L’article 181 précise que ces institutions sont indépendantes et ne sont soumises qu'à la Constitution et à la loi et qu’aucune personne, ni aucun organe de l'État, ne peut interférer avec leur fonctionnement. Elles sont responsables devant l'Assemblée nationale et doivent rendre compte de leurs activités et de l'exercice de leurs fonctions à cette Assemblée au moins une fois par an. 

Le chapitre 10 de la Constitution sud-africaine porte sur l’administration publique et vous trouvez qu’il y a là aussi non pas des recettes mais au minimum une source d’inspiration pour les pays ouest-africains où la politisation de l’administration est un fléau majeur.

Tout à fait. On a dans ce chapitre non seulement une déclinaison des valeurs et des principes fondamentaux devant régir l'administration publique mais aussi des dispositions précises pour que ces principes aient des chances d’être respectés. Une Commission de la fonction publique qui doit être indépendante et impartiale, est responsable devant l'Assemblée nationale et doit faire rapport au moins une fois par an. 

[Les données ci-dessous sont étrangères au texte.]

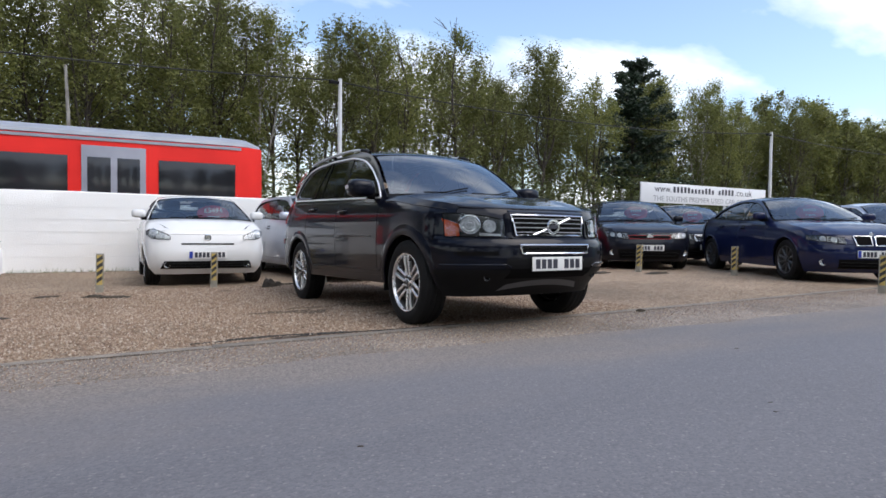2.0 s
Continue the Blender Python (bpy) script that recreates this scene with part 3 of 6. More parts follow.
def carriage(m, tail=False):
    """A red and grey carriage: sides, roof, doors, window bands. Its near side is at local y = 0."""
    t = thing("railway_carriage", m, "red electric railway carriage with grey roof and doors", "train carriage", group="train")
    L = 19.6
    sec = [(0.0, 0.35), (-0.02, 1.1), (0.0, 2.3), (0.05, 2.93), (2.65, 2.93), (2.7, 2.3), (2.72, 1.1), (2.7, 0.35)]
    ends = [(0.0, 1.0), (L, 1.0)] if not tail else [(0.0, 1.0), (L - 0.55, 1.0), (L - 0.25, 0.93), (L - 0.06, 0.80), (L, 0.70)]
    bm = bmesh.new()
    vs = sheet(bm, [[(x, 1.35 + (y - 1.35) * k, z) for y, z in sec] for x, k in ends], closed=True)
    bm.faces.new(vs[0]), bm.faces.new(vs[-1])
    part("body", bm, M["train_red"], t)
    bm = bmesh.new()
    pr = [(0.055, 2.932), (0.03, 2.95), (0.07, 3.04), (0.3, 3.15), (0.8, 3.24), (1.35, 3.27), (1.9, 3.24), (2.4, 3.15), (2.63, 3.04), (2.65, 2.932)]
    cuts = [(0.0, 1.0, 1.0), (L, 1.0, 1.0)] if not tail else [(0.0, 1.0, 1.0), (L - 0.9, 1.0, 1.0), (L - 0.4, 0.92, 0.93), (L - 0.05, 0.72, 0.5)]
    vs = sheet(bm, [[(x, 1.35 + (y - 1.35) * k, 2.932 + (z - 2.932) * h) for y, z in pr] for x, k, h in cuts])
    bm.faces.new(vs[0]), bm.faces.new(vs[-1])
    part("roof", bm, M["train_grey"], t)
    part("gangway", boxed(-0.35, 0.0, 0.5, 2.2, 0.5, 3.1, bevel=0.03), M["black"], t)
    part("waist_band", boxed(0.02, L - 0.6, 0.020, 0.05, 2.84, 2.91), M["train_grey"], t)
    part("sole_bar", boxed(0.3, L - 0.6, 0.0, 0.03, 0.25, 0.36), M["void"], t)
    for x in (2.55, 9.0, 15.42):
        d = part("door", boxed(x, x + 1.35, -0.030, 0.01, 0.5, 2.72, bevel=0.01), M["train_door"], t, "grey sliding doors")
        for k in (0.12, 0.74):
            part("door_window", boxed(x + k, x + k + 0.48, -0.036, -0.030, 1.35, 2.45, bevel=0.004), M["train_glass"], d)
    for a, b in ((0.5, 2.3), (4.15, 6.35), (6.45, 8.75), (10.6, 12.9), (13.0, 15.15), (17.05, 18.85)):
        part("window", boxed(a, b, -0.026, 0.0, 1.30, 2.46, bevel=0.004), M["train_glass"], t)
    if tail:
        for y in (0.55, 1.75):
            part("end_window", boxed(L - 0.01, L + 0.012, y, y + 0.5, 1.6, 2.4, bevel=0.004), M["train_glass"], t)
        for y in (0.55, 1.98):
            part("tail_lamp", boxed(L - 0.02, L + 0.02, y, y + 0.16, 1.0, 1.12, bevel=0.006), M["red_lens"], t)
    part("underframe", boxed(0.3, L - 0.6, 0.2, 2.5, 0.0, 0.35), M["void"], t)
    return t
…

Beaucoup diront que nous avons déjà dans nos pays trop d’institutions et inutiles et qu’il faudrait supprimer des institutions plutôt que d’en rajouter. Sauf qu’il ne s’agit pas d’avoir plus ou moins d’institutions. Il s’agit de penser les institutions publiques dont un pays a besoin pour s’acquitter de missions précises, des institutions incarnées par des personnalités qui ont l’obligation constitutionnelle de rendre des comptes sur leur action et des institutions dont on détaille les modes opératoires dans la loi fondamentale, que chacun peut lire et comprendre.